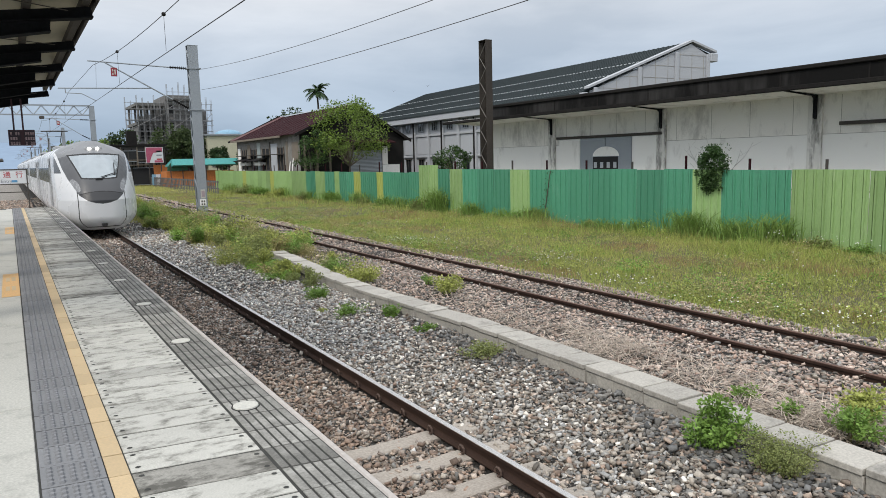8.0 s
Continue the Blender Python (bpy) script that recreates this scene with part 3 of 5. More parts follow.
# ---- old house with the red roof ----
def build_house():
    h = base("old_house", (21.2, 58.0, 0), "derelict house with black tin gable and rusty red roof", "house")
    xR, zR, xE, zL, zE, L = 5.3, 7.55, 10.2, 5.15, 4.65, 19.5
    g = [(0.15, -0.4), (xE - 0.1, -0.4), (xE - 0.1, zE - 0.15), (xR, zR - 0.2), (0.15, zL - 0.15)]
    part("gable_wall", prism(bmesh.new(), g, "y", 0.0, 0.2), M["black_tin"], h, "blackened tin gable wall")
    part("gable_wall", prism(bmesh.new(), g, "y", L - 0.2, L), M["wood"], h)
    part("side_wall", blocks((0.15, 0.35, 0.2, L - 0.2, -0.4, zL - 0.12)), M["dirty"], h, "dirty grey plaster side wall")
    part("side_wall", blocks((xE - 0.3, xE - 0.1, 0.2, L - 0.2, -0.4, zE - 0.15)), M["black_tin"], h)
    slope = (zR - zL) / xR
    for k in range(26):
        ya = -0.35 + k * (L + 0.7) / 26
        yb = ya + (L + 0.7) / 26
        dz = 0.02 * (k % 2)
        part("roof_sheet", prism(bmesh.new(), [(-0.45, zL - 0.45 * slope + dz), (xR, zR + dz), (xR, zR - 0.06 + dz), (-0.45, zL - 0.45 * slope - 0.06 + dz)], "y", ya, yb - 0.02), M["red_roof"], h)
    part("roof", prism(bmesh.new(), [(xR, zR + 0.02), (xE + 0.5, zE - 0.25), (xE + 0.5, zE - 0.33), (xR, zR - 0.06)], "y", -0.35, L + 0.35), M["black_tin"], h)
    part("ridge_cap", prism(bmesh.new(), [(xR - 0.3, zR - 0.07), (xR, zR + 0.10), (xR + 0.3, zR - 0.12)], "y", -0.4, L + 0.4), M["galv"], h, "pale metal ridge cap")
    part("verge_board", prism(bmesh.new(), [(-0.45, zL - 0.2), (xR, zR + 0.05), (xE + 0.5, zE - 0.25), (xE + 0.5, zE - 0.5), (xR, zR - 0.25), (-0.45, zL - 0.48)], "y", -0.42, -0.34), M["black_tin"], h)
    part("eave_board", blocks((-0.55, -0.44, 3.5, L, zL - 0.40, zL - 0.22)), M["wood"], h, "bleached timber eave board")
    for y, w in ((4.2, 1.6), (8.2, 2.2), (12.4, 1.9), (16.0, 1.5)):
        win = part("window", blocks((0.08, 0.145, y, y + w, 1.9, 3.9)), M["void"], h, "dark broken window opening")
        part("window_frame", blocks((0.03, 0.079, y - 0.08, y + 0.02, 1.8, 4.0), (0.03, 0.079, y + w - 0.02, y + w + 0.08, 1.8, 4.0), (0.03, 0.079, y + w / 2 - 0.04, y + w / 2 + 0.04, 1.9, 3.9)), M["wood"], win)
        part("awning", blocks((-0.55, 0.02, y - 0.2, y + w + 0.2, 3.25, 3.33)), M["dark_steel"], win)
    part("wall_patch", blocks((0.10, 0.147, 6.0, 7.9, 0.5, 4.3)), M["grey_wall"], h, "pale green-grey sheet patch")
    part("verge_flashing", prism(bmesh.new(), [(-0.48, zL - 0.45 * slope + 0.05), (xR, zR + 0.09), (xR, zR + 0.05), (-0.48, zL - 0.45 * slope + 0.01)], "y", L - 1.5, L + 0.36), M["pink_tin"], h, "faded pink sheet along the far verge")
    part("roof_edge", prism(bmesh.new(), [(-0.60, zL - 0.55 * slope + 0.02), (xR, zR + 0.22), (xR, zR + 0.05), (-0.60, zL - 0.55 * slope - 0.16)], "y", L + 0.37, L + 0.75), M["black_tin"], h)
    for y, w, z0, z1, m, d in ((18.2, 0.9, 0.4, 4.1, "wash", 0.11), (14.6, 1.0, 2.2, 4.4, "wood", 0.12), (11.2, 1.1, 0.3, 4.5, "pale_tin", 0.11), (3.2, 0.5, 1.4, 4.4, "wood", 0.12), (0.5, 1.6, 2.6, 4.3, "wood", 0.12), (16.9, 0.7, 0.3, 2.3, "wash", 0.12), (8.0, 0.25, 0.3, 4.5, "dark_steel", 0.06)):
        part("wall_patch", blocks((d, 0.148, y, y + w, z0, z1), bevel=0.006), M[m], h, "patched board on the side wall")
    for y, w in ((9.0, 3.6), (13.8, 3.4)):
        part("awning", prism(bmesh.new(), [(-0.95, 2.80), (0.10, 3.02), (0.10, 2.94), (-0.95, 2.72)], "y", y, y + w), M["black_tin"], h, "sagging dark tin awning")
        part("shelf_box", blocks((-0.55, 0.05, y + 0.4, y + 2.4, 2.30, 2.62), bevel=0.02), M["wash_upper"], h)
    for y, z in ((1.6, 2.9), (2.4, 2.6)):
        bm = bmesh.new()
        tube(bm, (-0.9, y - 1.4, -0.2), (0.05, y, z), 0.05, 6)
        part("leaning_pole", bm, M["wash"], h)
    # shutter and lean-to on the gable
    ridge = [(-0.10 - 0.03 * (k % 2), 0.2 + 0.06 * k) for k in range(55)]
    shutter = prism(bmesh.new(), ridge + [(-0.02, 3.44), (-0.02, 0.2)], "x", 4.55, 7.75)
    part("roller_shutter", shutter, M["galv"], h, "grey closed roller shutter")
    part("awning", prism(bmesh.new(), [(-1.2, 4.15), (-0.02, 4.4), (-0.02, 4.33), (-1.2, 4.08)], "x", 4.0, 8.7), M["red_roof"], h)
    part("wall_patch", blocks((7.85, 9.6, -0.06, -0.005, -0.2, 2.15)), M["wash"], h, "peeling whitewashed patch of wall")
    part("wall_patch", blocks((7.85, 8.4, -0.07, -0.061, 2.16, 3.8)), M["wash_upper"], h)
    for x in (0.4, 1.5, 2.7):
        part("timber_post", blocks((x, x + 0.14, -0.16, -0.01, -0.3, 4.6)), M["wood"], h)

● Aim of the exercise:
Transcribe the whole listing exactly. Pictures stay out of your copy.

● In response:
8.0 s
Continue the Blender Python (bpy) script that recreates this scene with part 3 of 5. More parts follow.
# ---- old house with the red roof ----
def build_house():
    h = base("old_house", (21.2, 58.0, 0), "derelict house with black tin gable and rusty red roof", "house")
    xR, zR, xE, zL, zE, L = 5.3, 7.55, 10.2, 5.15, 4.65, 19.5
    g = [(0.15, -0.4), (xE - 0.1, -0.4), (xE - 0.1, zE - 0.15), (xR, zR - 0.2), (0.15, zL - 0.15)]
    part("gable_wall", prism(bmesh.new(), g, "y", 0.0, 0.2), M["black_tin"], h, "blackened tin gable wall")
    part("gable_wall", prism(bmesh.new(), g, "y", L - 0.2, L), M["wood"], h)
    part("side_wall", blocks((0.15, 0.35, 0.2, L - 0.2, -0.4, zL - 0.12)), M["dirty"], h, "dirty grey plaster side wall")
    part("side_wall", blocks((xE - 0.3, xE - 0.1, 0.2, L - 0.2, -0.4, zE - 0.15)), M["black_tin"], h)
    slope = (zR - zL) / xR
    for k in range(26):
        ya = -0.35 + k * (L + 0.7) / 26
        yb = ya + (L + 0.7) / 26
        dz = 0.02 * (k % 2)
        part("roof_sheet", prism(bmesh.new(), [(-0.45, zL - 0.45 * slope + dz), (xR, zR + dz), (xR, zR - 0.06 + dz), (-0.45, zL - 0.45 * slope - 0.06 + dz)], "y", ya, yb - 0.02), M["red_roof"], h)
    part("roof", prism(bmesh.new(), [(xR, zR + 0.02), (xE + 0.5, zE - 0.25), (xE + 0.5, zE - 0.33), (xR, zR - 0.06)], "y", -0.35, L + 0.35), M["black_tin"], h)
    part("ridge_cap", prism(bmesh.new(), [(xR - 0.3, zR - 0.07), (xR, zR + 0.10), (xR + 0.3, zR - 0.12)], "y", -0.4, L + 0.4), M["galv"], h, "pale metal ridge cap")
    part("verge_board", prism(bmesh.new(), [(-0.45, zL - 0.2), (xR, zR + 0.05), (xE + 0.5, zE - 0.25), (xE + 0.5, zE - 0.5), (xR, zR - 0.25), (-0.45, zL - 0.48)], "y", -0.42, -0.34), M["black_tin"], h)
    part("eave_board", blocks((-0.55, -0.44, 3.5, L, zL - 0.40, zL - 0.22)), M["wood"], h, "bleached timber eave board")
    for y, w in ((4.2, 1.6), (8.2, 2.2), (12.4, 1.9), (16.0, 1.5)):
        win = part("window", blocks((0.08, 0.145, y, y + w, 1.9, 3.9)), M["void"], h, "dark broken window opening")
        part("window_frame", blocks((0.03, 0.079, y - 0.08, y + 0.02, 1.8, 4.0), (0.03, 0.079, y + w - 0.02, y + w + 0.08, 1.8, 4.0), (0.03, 0.079, y + w / 2 - 0.04, y + w / 2 + 0.04, 1.9, 3.9)), M["wood"], win)
        part("awning", blocks((-0.55, 0.02, y - 0.2, y + w + 0.2, 3.25, 3.33)), M["dark_steel"], win)
    part("wall_patch", blocks((0.10, 0.147, 6.0, 7.9, 0.5, 4.3)), M["grey_wall"], h, "pale green-grey sheet patch")
    part("verge_flashing", prism(bmesh.new(), [(-0.48, zL - 0.45 * slope + 0.05), (xR, zR + 0.09), (xR, zR + 0.05), (-0.48, zL - 0.45 * slope + 0.01)], "y", L - 1.5, L + 0.36), M["pink_tin"], h, "faded pink sheet along the far verge")
    part("roof_edge", prism(bmesh.new(), [(-0.60, zL - 0.55 * slope + 0.02), (xR, zR + 0.22), (xR, zR + 0.05), (-0.60, zL - 0.55 * slope - 0.16)], "y", L + 0.37, L + 0.75), M["black_tin"], h)
    for y, w, z0, z1, m, d in ((18.2, 0.9, 0.4, 4.1, "wash", 0.11), (14.6, 1.0, 2.2, 4.4, "wood", 0.12), (11.2, 1.1, 0.3, 4.5, "pale_tin", 0.11), (3.2, 0.5, 1.4, 4.4, "wood", 0.12), (0.5, 1.6, 2.6, 4.3, "wood", 0.12), (16.9, 0.7, 0.3, 2.3, "wash", 0.12), (8.0, 0.25, 0.3, 4.5, "dark_steel", 0.06)):
        part("wall_patch", blocks((d, 0.148, y, y + w, z0, z1), bevel=0.006), M[m], h, "patched board on the side wall")
    for y, w in ((9.0, 3.6), (13.8, 3.4)):
        part("awning", prism(bmesh.new(), [(-0.95, 2.80), (0.10, 3.02), (0.10, 2.94), (-0.95, 2.72)], "y", y, y + w), M["black_tin"], h, "sagging dark tin awning")
        part("shelf_box", blocks((-0.55, 0.05, y + 0.4, y + 2.4, 2.30, 2.62), bevel=0.02), M["wash_upper"], h)
    for y, z in ((1.6, 2.9), (2.4, 2.6)):
        bm = bmesh.new()
        tube(bm, (-0.9, y - 1.4, -0.2), (0.05, y, z), 0.05, 6)
        part("leaning_pole", bm, M["wash"], h)
    # shutter and lean-to on the gable
    ridge = [(-0.10 - 0.03 * (k % 2), 0.2 + 0.06 * k) for k in range(55)]
    shutter = prism(bmesh.new(), ridge + [(-0.02, 3.44), (-0.02, 0.2)], "x", 4.55, 7.75)
    part("roller_shutter", shutter, M["galv"], h, "grey closed roller shutter")
    part("awning", prism(bmesh.new(), [(-1.2, 4.15), (-0.02, 4.4), (-0.02, 4.33), (-1.2, 4.08)], "x", 4.0, 8.7), M["red_roof"], h)
    part("wall_patch", blocks((7.85, 9.6, -0.06, -0.005, -0.2, 2.15)), M["wash"], h, "peeling whitewashed patch of wall")
    part("wall_patch", blocks((7.85, 8.4, -0.07, -0.061, 2.16, 3.8)), M["wash_upper"], h)
    for x in (0.4, 1.5, 2.7):
        part("timber_post", blocks((x, x + 0.14, -0.16, -0.01, -0.3, 4.6)), M["wood"], h)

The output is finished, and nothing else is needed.